In order to make our heap work efficiently, we will take advantage of the logarithmic nature of the binary tree to represent our heap. In order to guarantee logarithmic performance, we must keep our tree balanced. A balanced binary tree has roughly the same number of nodes in the left and right subtrees of the root. In our heap implementation we keep the tree balanced by creating a complete binary tree, which can be represent by using a single List.

Heap Order Property#

The method that we will use to store items in a heap relies on maintaining the heap order property. The heap order property is as follows:

  • In a heap, for every node x with parent p, the key in p is smaller than or equal to the key in x for Min-Heap.

  • In a heap, for every node x with parent p, the key in p is greater than or equal to the key in x for Max-Heap.

class BinaryHeap:

    def __init__(self):
        self.items = [0]
        self.num_items = 0

    def _min_child(self,index):
        if index * 2 + 1 > self.num_items:
            return index * 2
        else:
            if self.items[index*2] < self.items[index*2+1]:
                return index * 2
            else:
                return index * 2 + 1

    def _percolate_up(self, index):

        while index // 2 > 0:
            child = self.items[index]
            parent = self.items[index // 2]
            if child > parent:
                self.items[index], self.items[index // 2] = self.items[index // 2], self.items[index]
            index //= 2
    
    def _percolate_down(self, index):

        while index * 2 <= self.num_items:
            parent = self.items[index]
            min_child_index = self._min_child(index)
            child = self.items[min_child_index]
            
            if parent > child:
                self.items[index], self.items[min_child_index] = self.items[min_child_index], self.items[index]
            index *= 2
    
    def is_empty(self):
        return self.num_items == 0
    
    def size(self):
        return self.num_items
    
    def insert(self, key):
        self.num_items += 1
        
        self.items.append(k)
        self._percolate_up(self.num_items)

    def find_min(self):
        return self.items[1]

    def delete_min(self):
        self.num_items -= 1

        min_value = self.items[1]
        self.items[1] = self.items[-1]
        self.items.pop()
        self._percolate_down(1)
        return min_value
    
    def build_heap(self, items):
        self.num_items = len(items)
        self.items = [0] + items

        index = len(items) // 2
        while index > 0:
            self._percolate_down(index)
            index -= 1
bh = BinaryHeap()
bh.build_heap([9,5,6,2,3])

print(bh.delete_min())
print(bh.delete_min())
print(bh.delete_min())
print(bh.delete_min())
print(bh.delete_min())
2
3
5
6
9

Practical usage in python#

heapq module provides an implementation of the heap queue algorithm, also known as the priority queue algorithm.

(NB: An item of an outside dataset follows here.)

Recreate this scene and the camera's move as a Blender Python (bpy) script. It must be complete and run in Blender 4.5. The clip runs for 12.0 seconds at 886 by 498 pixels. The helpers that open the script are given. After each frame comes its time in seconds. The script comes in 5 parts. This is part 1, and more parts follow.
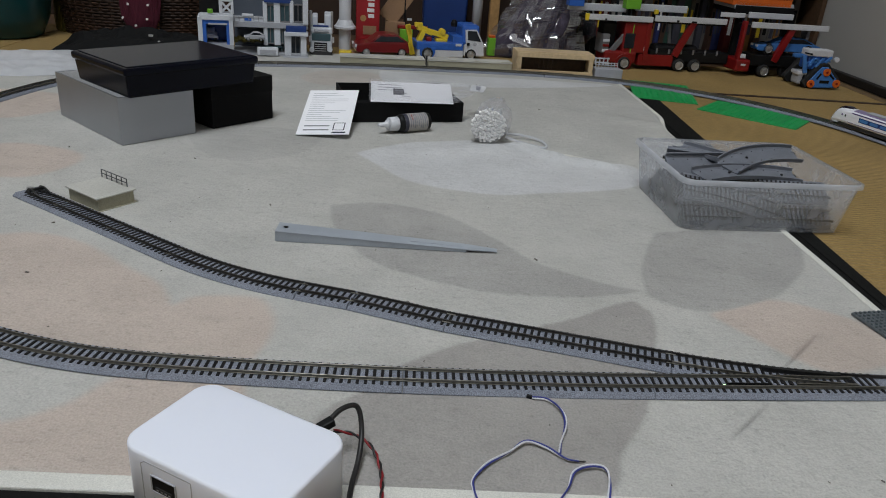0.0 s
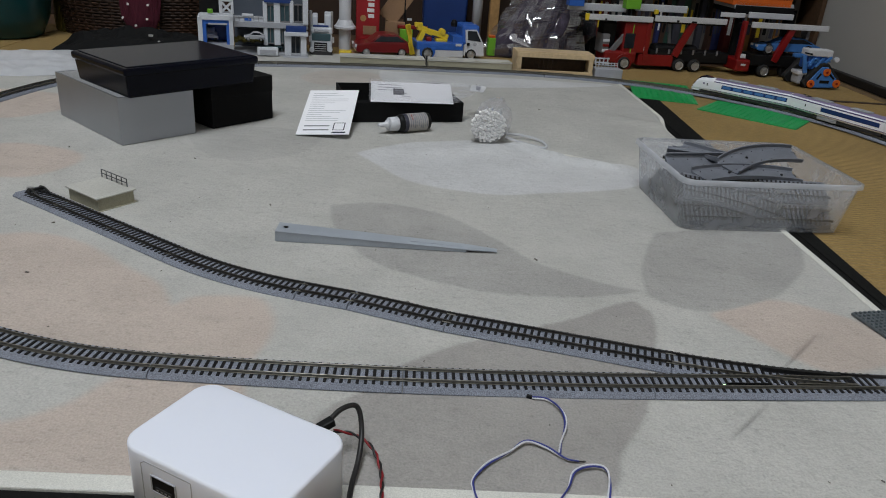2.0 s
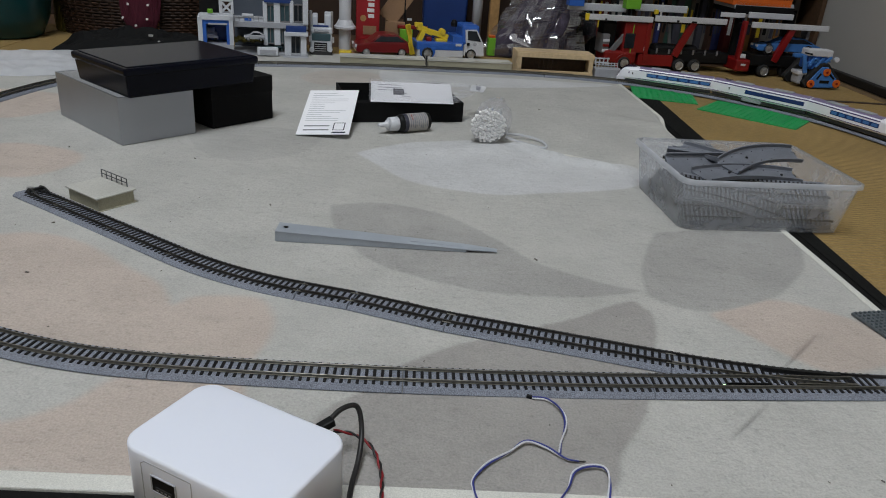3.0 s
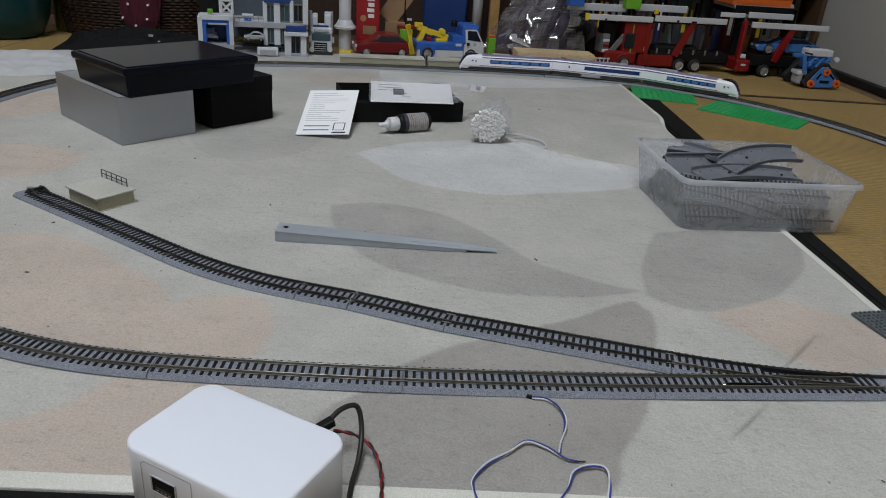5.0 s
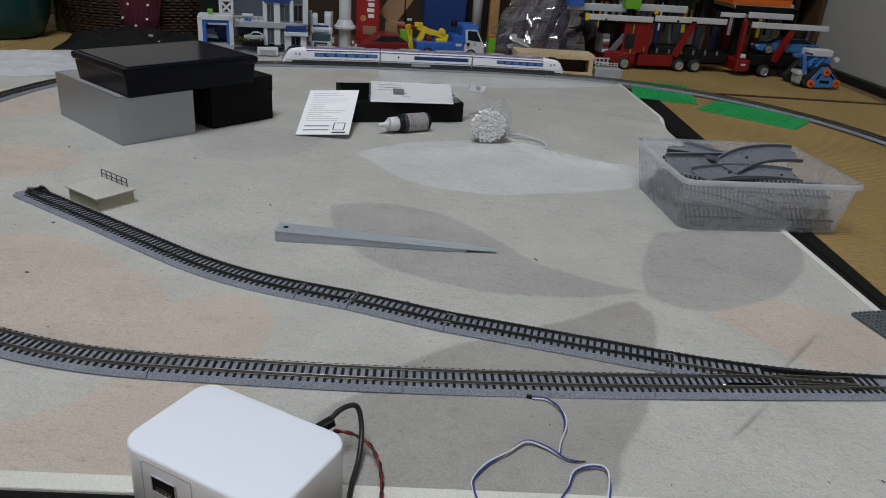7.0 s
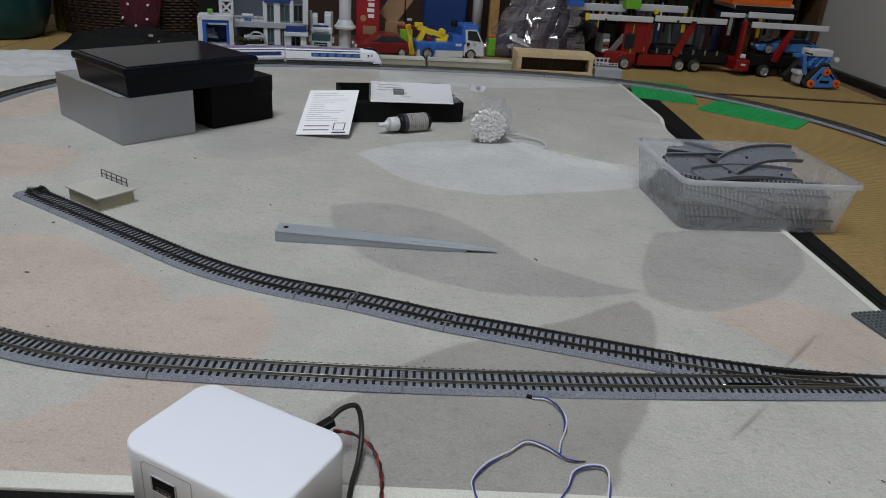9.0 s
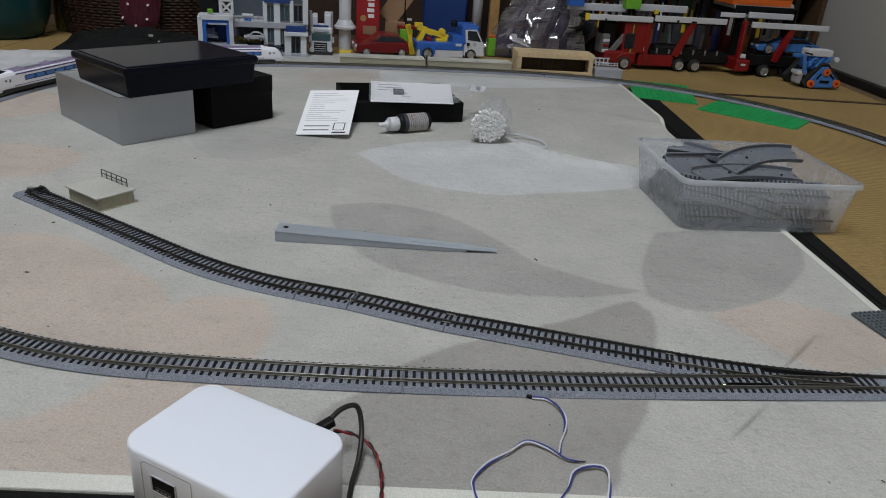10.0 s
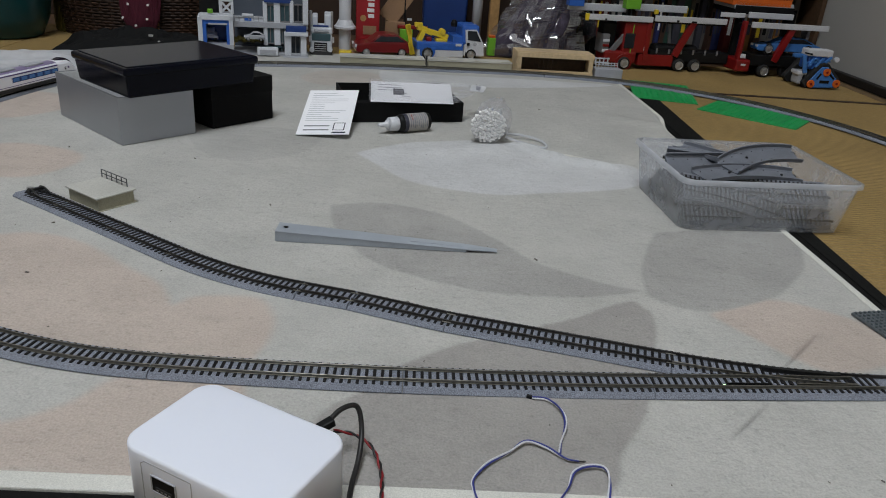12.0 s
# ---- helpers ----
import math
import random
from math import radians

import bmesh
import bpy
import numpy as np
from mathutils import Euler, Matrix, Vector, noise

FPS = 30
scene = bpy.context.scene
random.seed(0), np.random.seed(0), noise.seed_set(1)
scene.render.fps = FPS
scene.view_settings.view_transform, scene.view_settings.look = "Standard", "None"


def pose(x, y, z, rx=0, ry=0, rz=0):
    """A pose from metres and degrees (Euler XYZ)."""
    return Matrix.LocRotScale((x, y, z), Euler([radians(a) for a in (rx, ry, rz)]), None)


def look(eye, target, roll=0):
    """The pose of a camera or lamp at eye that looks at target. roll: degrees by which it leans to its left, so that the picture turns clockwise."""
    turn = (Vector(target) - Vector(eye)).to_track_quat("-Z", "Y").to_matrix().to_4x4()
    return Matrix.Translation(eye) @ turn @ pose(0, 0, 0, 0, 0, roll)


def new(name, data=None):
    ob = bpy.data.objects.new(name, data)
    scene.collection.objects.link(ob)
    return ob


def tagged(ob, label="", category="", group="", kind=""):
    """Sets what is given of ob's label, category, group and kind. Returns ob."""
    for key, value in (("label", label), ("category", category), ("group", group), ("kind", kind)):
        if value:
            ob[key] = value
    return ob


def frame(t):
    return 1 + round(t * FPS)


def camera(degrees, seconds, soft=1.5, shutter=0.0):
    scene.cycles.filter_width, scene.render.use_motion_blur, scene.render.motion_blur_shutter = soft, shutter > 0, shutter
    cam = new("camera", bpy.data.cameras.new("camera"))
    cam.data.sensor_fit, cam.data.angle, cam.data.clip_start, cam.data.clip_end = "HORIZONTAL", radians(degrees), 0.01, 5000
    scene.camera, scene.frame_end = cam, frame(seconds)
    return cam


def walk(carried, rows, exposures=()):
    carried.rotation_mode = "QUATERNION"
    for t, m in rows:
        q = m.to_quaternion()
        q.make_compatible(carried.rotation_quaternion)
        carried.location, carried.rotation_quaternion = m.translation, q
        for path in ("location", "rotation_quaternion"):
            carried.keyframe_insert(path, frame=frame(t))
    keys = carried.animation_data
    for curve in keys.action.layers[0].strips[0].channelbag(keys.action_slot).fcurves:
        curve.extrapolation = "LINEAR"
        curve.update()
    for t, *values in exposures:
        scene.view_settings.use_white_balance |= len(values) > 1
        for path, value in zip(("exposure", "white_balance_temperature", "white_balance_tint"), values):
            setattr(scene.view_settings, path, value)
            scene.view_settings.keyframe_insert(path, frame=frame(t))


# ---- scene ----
# All lengths below are millimetres unless said otherwise; MM turns them into metres.
MM = 0.001

# ---- camera: a small camera on a low stand, quite still ----
cam = camera(62.2, 12.0, soft=0.95, shutter=0.5)
TILT, LEAN = radians(24.3), 4.3
EYE = Vector((0, 0, 0.211))
VIEW = look(EYE, EYE + Vector((0, math.cos(TILT), -math.sin(TILT))), LEAN)
walk(cam, [(0.0, VIEW), (12.0, VIEW)], exposures=[(0.0, 0.0), (12.0, 0.0)])

# ---- light: one round ceiling lamp in a closed room ----
world = bpy.data.worlds.new("room_air")
scene.world = world
world.use_nodes = True
world.node_tree.nodes["Background"].inputs[0].default_value = (0.8, 0.9, 1.0, 1)
world.node_tree.nodes["Background"].inputs[1].default_value = 0.02
LAMP_AT = (-0.32, -0.15, 2.24)
lamp_data = bpy.data.lights.new("ceiling_glow", "AREA")
lamp_data.shape, lamp_data.size, lamp_data.energy, lamp_data.color = "DISK", 0.95, 30.8, (0.84, 0.915, 1.0)
lamp = new("ceiling_glow", lamp_data)
lamp.matrix_world = look(LAMP_AT, (LAMP_AT[0], LAMP_AT[1] + 0.001, 0))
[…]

Heaps are arrays for which a[k] <= a[2k+1] and a[k] <= a[2k+2] for all k, counting elements from 0. For the sake of comparison, non-existing elements are considered to be infinite. The interesting property of a heap is that a[0] is always its smallest element.

By default heapq in standard liberary implements Min-Heap only. And you can find more information about the interface and api from docs.